- _BRIEF_:
The data below should be restated word for word, with every picture omitted.

- _DATASET EXCERPT_:

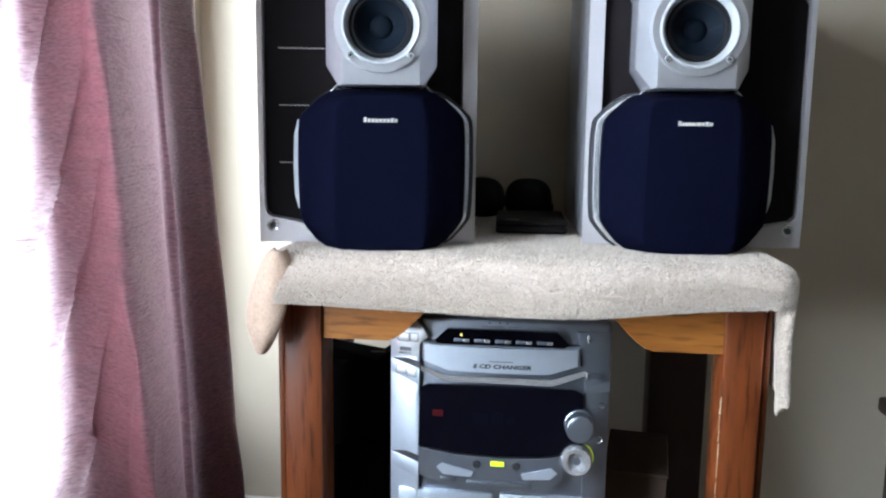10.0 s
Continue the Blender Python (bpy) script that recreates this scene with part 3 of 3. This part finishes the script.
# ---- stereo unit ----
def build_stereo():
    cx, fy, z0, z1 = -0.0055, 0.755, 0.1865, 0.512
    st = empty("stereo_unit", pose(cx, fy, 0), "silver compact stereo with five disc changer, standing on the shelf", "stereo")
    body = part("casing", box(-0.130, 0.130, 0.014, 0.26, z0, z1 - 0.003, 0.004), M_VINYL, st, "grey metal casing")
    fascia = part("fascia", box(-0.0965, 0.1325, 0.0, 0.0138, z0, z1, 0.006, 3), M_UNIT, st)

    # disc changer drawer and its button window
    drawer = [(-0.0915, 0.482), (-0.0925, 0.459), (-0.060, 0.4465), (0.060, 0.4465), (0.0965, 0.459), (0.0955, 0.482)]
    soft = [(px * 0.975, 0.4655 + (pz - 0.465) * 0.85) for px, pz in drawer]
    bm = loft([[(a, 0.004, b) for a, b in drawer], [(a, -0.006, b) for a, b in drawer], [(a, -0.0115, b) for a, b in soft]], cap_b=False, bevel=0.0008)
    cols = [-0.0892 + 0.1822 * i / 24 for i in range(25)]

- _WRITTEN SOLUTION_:
10.0 s
Continue the Blender Python (bpy) script that recreates this scene with part 3 of 3. This part finishes the script.
# ---- stereo unit ----
def build_stereo():
    cx, fy, z0, z1 = -0.0055, 0.755, 0.1865, 0.512
    st = empty("stereo_unit", pose(cx, fy, 0), "silver compact stereo with five disc changer, standing on the shelf", "stereo")
    body = part("casing", box(-0.130, 0.130, 0.014, 0.26, z0, z1 - 0.003, 0.004), M_VINYL, st, "grey metal casing")
    fascia = part("fascia", box(-0.0965, 0.1325, 0.0, 0.0138, z0, z1, 0.006, 3), M_UNIT, st)

    # disc changer drawer and its button window
    drawer = [(-0.0915, 0.482), (-0.0925, 0.459), (-0.060, 0.4465), (0.060, 0.4465), (0.0965, 0.459), (0.0955, 0.482)]
    soft = [(px * 0.975, 0.4655 + (pz - 0.465) * 0.85) for px, pz in drawer]
    bm = loft([[(a, 0.004, b) for a, b in drawer], [(a, -0.006, b) for a, b in drawer], [(a, -0.0115, b) for a, b in soft]], cap_b=False, bevel=0.0008)
    cols = [-0.0892 + 0.1822 * i / 24 for i in range(25)]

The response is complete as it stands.